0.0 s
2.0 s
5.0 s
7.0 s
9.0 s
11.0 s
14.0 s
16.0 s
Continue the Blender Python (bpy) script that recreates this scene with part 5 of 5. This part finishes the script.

» DIRECTIONS: Output the whole listing above again, word for word.

» TASK RESPONSE:
0.0 s
2.0 s
5.0 s
7.0 s
9.0 s
11.0 s
14.0 s
16.0 s
Continue the Blender Python (bpy) script that recreates this scene with part 5 of 5. This part finishes the script.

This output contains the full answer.